Impactos da Súmula n. 672 na Prática

    Na prática, a Súmula n. 672 tem um impacto significativo tanto para a administração pública quanto para os servidores. 

    Para a administração, a súmula oferece maior segurança jurídica na condução de processos administrativos disciplinares. Alterações na capitulação legal, muitas vezes inevitáveis no decorrer da instrução processual, deixam de ser temidas como potenciais causas de nulidade do processo.

Já para os servidores públicos, a súmula também oferece garantias, pois deixa claro que a simples alteração da capitulação não viola seus direitos, desde que o devido processo legal seja respeitado. 
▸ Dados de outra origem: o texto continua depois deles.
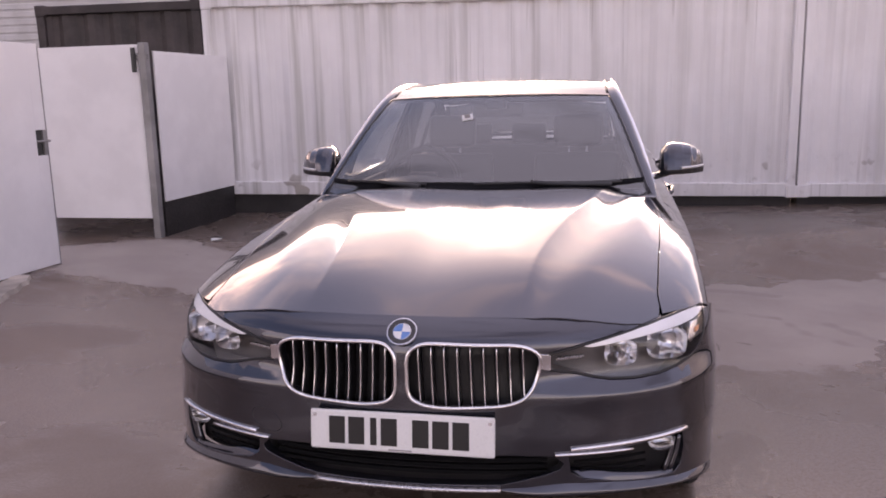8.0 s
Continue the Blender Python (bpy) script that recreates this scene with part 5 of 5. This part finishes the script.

    Nesse sentido, a defesa deve estar atenta para assegurar que toda e qualquer alteração seja devidamente comunicada, e que o servidor tenha a oportunidade de exercer sua defesa em relação à nova tipificação.

Conclusão

    A Súmula n. 672 do STJ consolida um importante entendimento para o Direito Administrativo Disciplinar, trazendo clareza e segurança jurídica aos processos administrativos. Seu principal mérito é o de balancear a necessidade de eficácia na apuração de condutas irregulares com a preservação dos direitos fundamentais dos servidores, especialmente o direito ao contraditório e à ampla defesa.

    Essa súmula não impede que o servidor seja reclassificado juridicamente, mas também não permite que isso ocorra sem as devidas garantias constitucionais. Assim, o STJ reforça a ideia de que o processo administrativo deve ser instrumento de justiça e equidade, e não um mero formalismo que, ao menor sinal de irregularidade, anule todo o procedimento, comprometendo o interesse público.
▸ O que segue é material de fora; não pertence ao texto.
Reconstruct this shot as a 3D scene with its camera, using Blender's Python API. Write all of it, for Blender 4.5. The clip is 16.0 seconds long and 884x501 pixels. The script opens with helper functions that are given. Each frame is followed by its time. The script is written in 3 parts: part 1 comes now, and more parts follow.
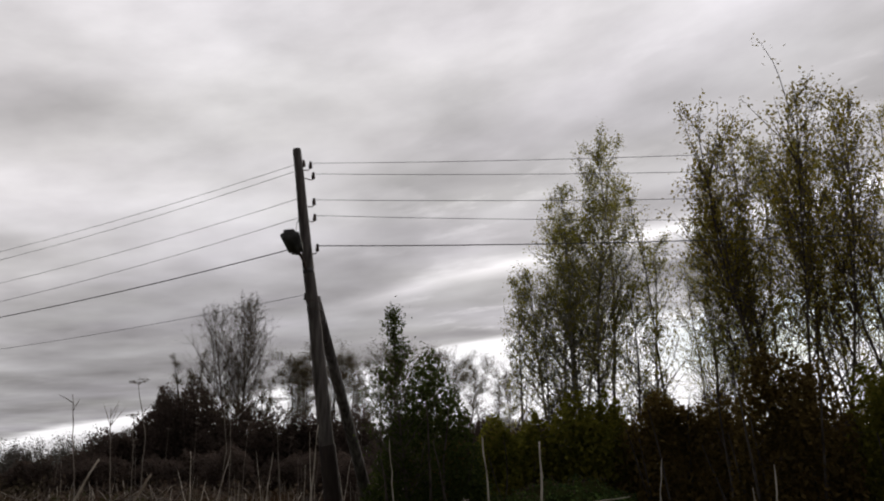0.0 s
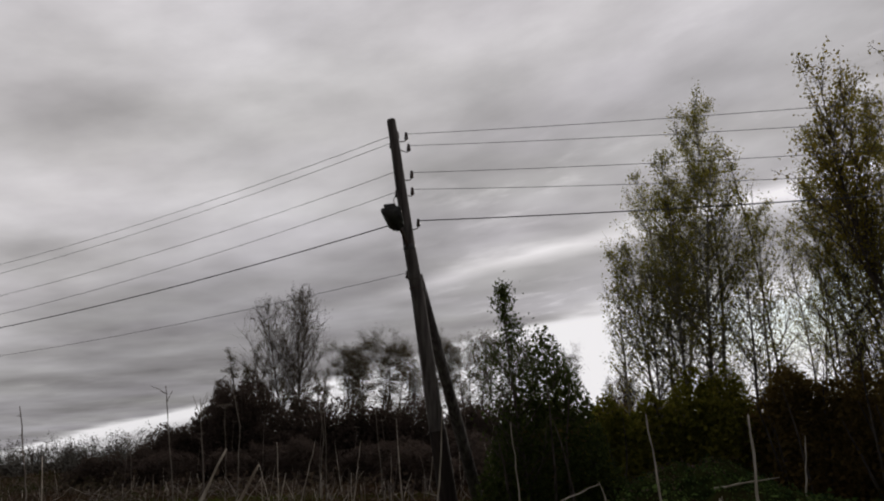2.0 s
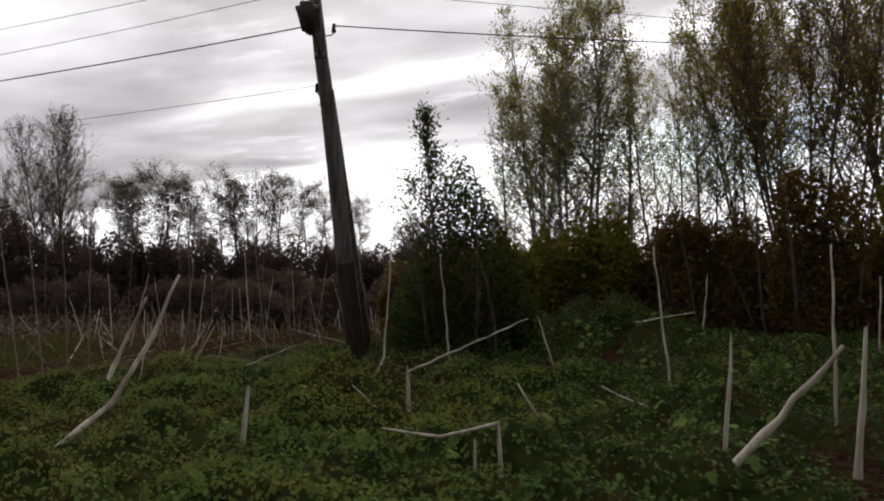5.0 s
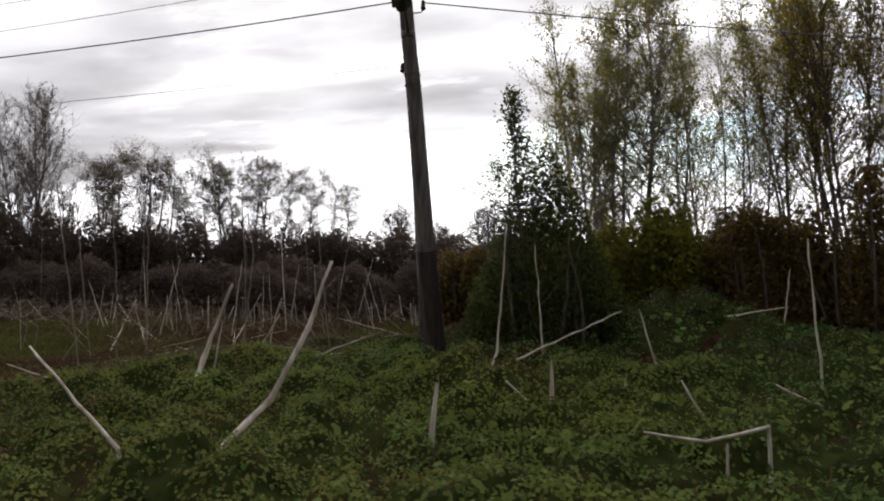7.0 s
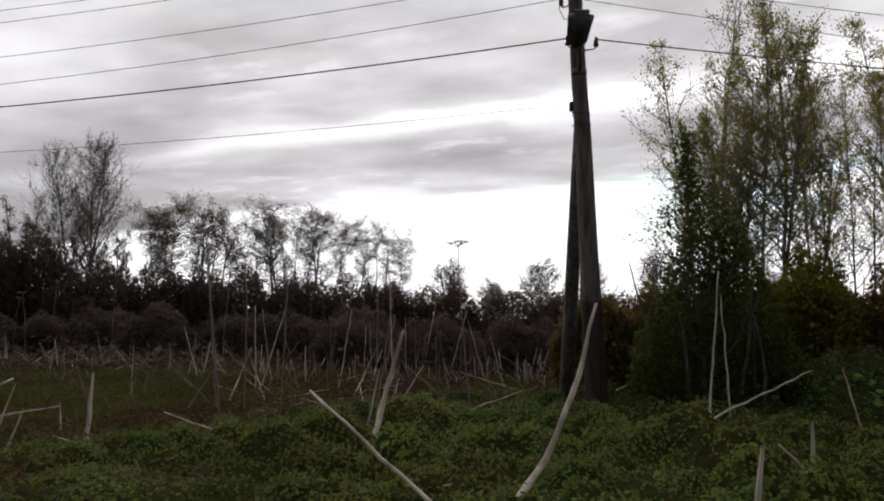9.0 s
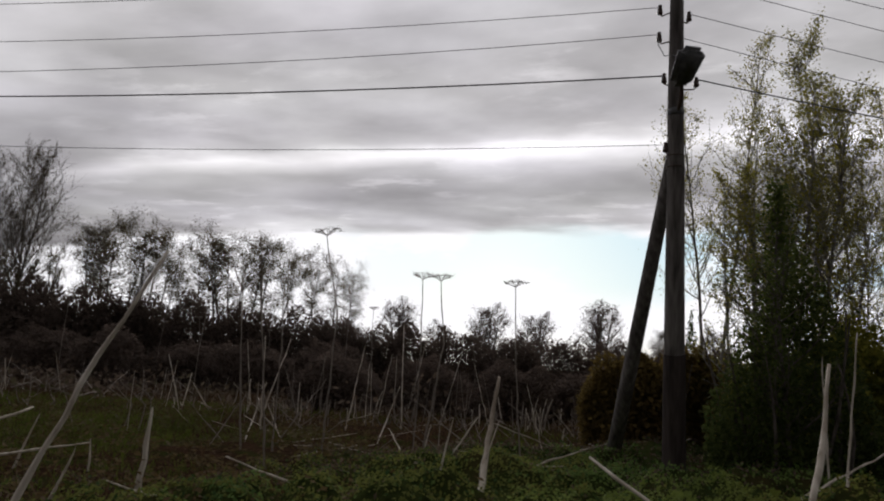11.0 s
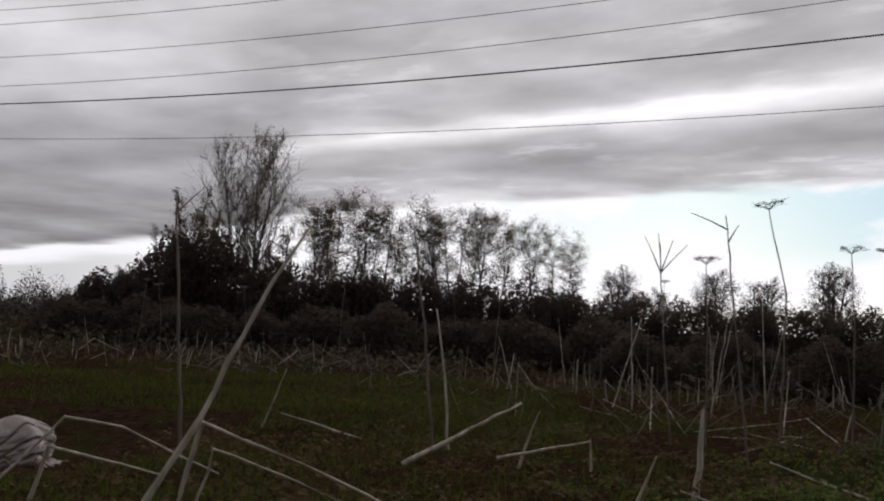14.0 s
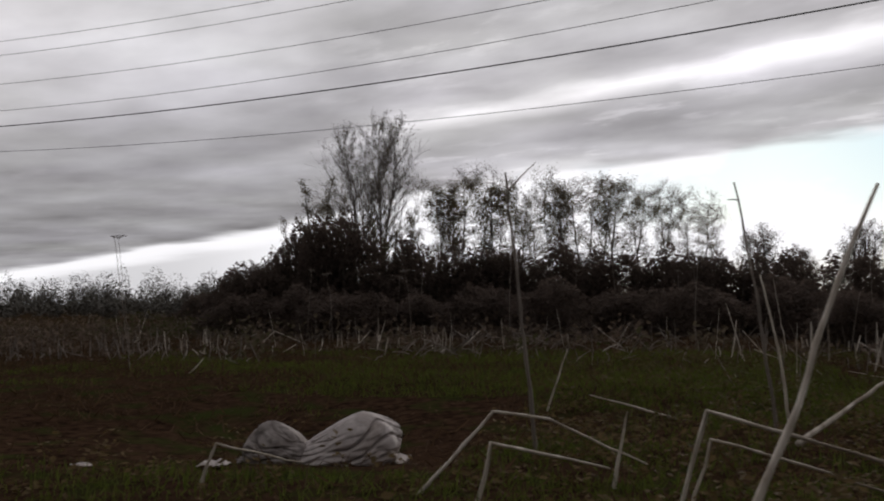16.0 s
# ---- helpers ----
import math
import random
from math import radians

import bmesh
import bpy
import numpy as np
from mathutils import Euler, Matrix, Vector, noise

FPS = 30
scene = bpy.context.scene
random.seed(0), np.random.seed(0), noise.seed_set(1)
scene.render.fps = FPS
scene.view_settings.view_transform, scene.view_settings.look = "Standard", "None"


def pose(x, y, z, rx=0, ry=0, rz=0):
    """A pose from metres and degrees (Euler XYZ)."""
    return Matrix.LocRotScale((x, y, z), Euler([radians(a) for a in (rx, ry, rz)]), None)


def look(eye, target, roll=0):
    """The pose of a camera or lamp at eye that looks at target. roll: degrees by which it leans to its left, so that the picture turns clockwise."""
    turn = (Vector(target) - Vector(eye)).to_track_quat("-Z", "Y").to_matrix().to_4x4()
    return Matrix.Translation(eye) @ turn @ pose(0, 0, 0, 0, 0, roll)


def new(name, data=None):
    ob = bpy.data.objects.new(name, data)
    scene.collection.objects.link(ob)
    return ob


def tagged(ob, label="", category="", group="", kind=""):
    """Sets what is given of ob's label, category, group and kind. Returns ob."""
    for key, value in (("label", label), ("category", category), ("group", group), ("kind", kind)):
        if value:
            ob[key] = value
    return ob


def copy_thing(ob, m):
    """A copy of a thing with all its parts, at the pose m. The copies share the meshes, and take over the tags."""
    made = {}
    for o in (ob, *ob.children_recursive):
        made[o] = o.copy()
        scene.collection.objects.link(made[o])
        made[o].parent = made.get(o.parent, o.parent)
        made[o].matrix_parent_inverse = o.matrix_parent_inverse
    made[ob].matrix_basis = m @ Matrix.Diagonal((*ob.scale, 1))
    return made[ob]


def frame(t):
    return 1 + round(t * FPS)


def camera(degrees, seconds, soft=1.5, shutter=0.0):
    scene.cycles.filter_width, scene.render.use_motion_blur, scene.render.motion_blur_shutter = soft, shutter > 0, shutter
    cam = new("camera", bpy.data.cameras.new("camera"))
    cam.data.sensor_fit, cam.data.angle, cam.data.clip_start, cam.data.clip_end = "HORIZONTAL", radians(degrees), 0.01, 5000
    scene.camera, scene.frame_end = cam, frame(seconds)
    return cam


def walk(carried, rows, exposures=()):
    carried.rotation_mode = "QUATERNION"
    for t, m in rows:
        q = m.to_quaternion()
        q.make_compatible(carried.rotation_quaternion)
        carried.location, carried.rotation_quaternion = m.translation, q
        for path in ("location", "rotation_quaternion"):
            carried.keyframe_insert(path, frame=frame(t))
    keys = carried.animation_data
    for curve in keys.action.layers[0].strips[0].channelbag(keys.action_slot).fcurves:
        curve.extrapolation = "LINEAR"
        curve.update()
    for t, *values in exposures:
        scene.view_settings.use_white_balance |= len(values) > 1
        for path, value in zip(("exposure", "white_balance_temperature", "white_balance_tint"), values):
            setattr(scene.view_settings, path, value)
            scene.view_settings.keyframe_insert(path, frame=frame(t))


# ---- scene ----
cam = camera(57.4, 16.0, soft=2.0, shutter=0.2)
PATH = [
    (0, (6.505, -13.630, 1.551), (5.942, -11.773, 2.034), -1.65),
    (0.5, (6.214, -13.446, 1.544), (5.606, -11.613, 2.067), -1.65),
    (1, (5.808, -13.263, 1.524), (5.098, -11.499, 2.146), -1.83),
    (1.5, (5.365, -13.192, 1.536), (4.756, -11.370, 2.093), -1.70),
    (2, (4.974, -13.167, 1.525), (4.327, -11.331, 1.986), -3.03),
    (2.5, (4.487, -13.063, 1.499), (3.980, -11.193, 1.995), -2.37),
    (3, (3.986, -12.949, 1.491), (3.528, -11.060, 1.964), -1.72),
    (3.5, (3.485, -12.792, 1.473), (3.140, -10.869, 1.904), -2.49),
    (4, (3.075, -12.653, 1.481), (2.815, -10.683, 1.714), -0.39),
    (4.2, (2.895, -12.608, 1.485), (2.768, -10.616, 1.596), -1.62),
    (6.3, (0.854, -12.227, 1.561), (0.780, -10.228, 1.562), -1.99),
    (6.5, (0.683, -12.158, 1.574), (0.611, -10.160, 1.521), -0.97),
    (7, (0.193, -12.080, 1.555), (0.195, -10.081, 1.582), -1.15),
    (7.5, (-0.291, -11.895, 1.552), (-0.378, -9.899, 1.638), -0.89),
    (8, (-0.751, -11.733, 1.533), (-0.898, -9.741, 1.643), -1.11),
    (8.5, (-1.270, -11.575, 1.504), (-1.353, -9.580, 1.624), -3.05),
    (9, (-1.846, -11.336, 1.444), (-1.902, -9.345, 1.615), 0.09),
    (11.3, (-4.275, -10.180, 1.429), (-4.141, -8.203, 1.705), 3.39),
    (11.5, (-4.519, -10.077, 1.451), (-4.395, -8.094, 1.679), 3.22),
    (12, (-5.171, -9.922, 1.481), (-5.124, -7.947, 1.792), 2.35),
    (12.5, (-5.816, -9.875, 1.470), (-5.898, -7.889, 1.689), 2.46),
    (13, (-6.333, -9.766, 1.489), (-6.427, -7.778, 1.686), 0.37),
    (13.5, (-6.964, -9.667, 1.480), (-7.102, -7.679, 1.654), 1.92),
    (14, (-7.577, -9.605, 1.500), (-7.843, -7.630, 1.676), 2.60),
    (14.5, (-8.238, -9.536, 1.519), (-8.479, -7.561, 1.717), -0.57),
    (15, (-8.900, -9.562, 1.497), (-9.338, -7.617, 1.654), 0.73),
    (15.5, (-9.545, -9.580, 1.497), (-9.940, -7.624, 1.626), -2.21),
    (16, (-10.276, -9.573, 1.480), (-10.756, -7.635, 1.595), -1.10),
]
EXPOSURES = [(0, 0.12, 6600, 12), (0.5, -0.05, 6600, 12), (1.5, -0.27, 6600, 12), (3, -0.12, 6600, 12), (4, 0.0, 6600, 12), (4.2, 0.12, 6600, 12), (6.3, 0.95, 6500, 12), (7.5, 0.85, 6500, 12), (8, 0.75, 6500, 12), (8.5, 0.50, 6500, 12), (9, 0.45, 6500, 12), (11.3, 0.02, 6500, 12), (12, -0.05, 6500, 12), (12.5, -0.23, 6500, 12), (13, -0.02, 6500, 12), (13.5, 0.03, 6500, 12), (15, 0.0, 6500, 12), (16, 0.06, 6500, 12)]
walk(cam, [(t, look(e, a, r)) for t, e, a, r in PATH], EXPOSURES)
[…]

    Em suma, a Súmula 672 busca assegurar que o foco principal do processo disciplinar continue sendo a busca pela verdade e pela justiça, sem desconsiderar a necessária observância aos direitos de defesa. Isso oferece uma importante orientação tanto para a administração pública quanto para os servidores, contribuindo para um processo administrativo mais eficiente e justo.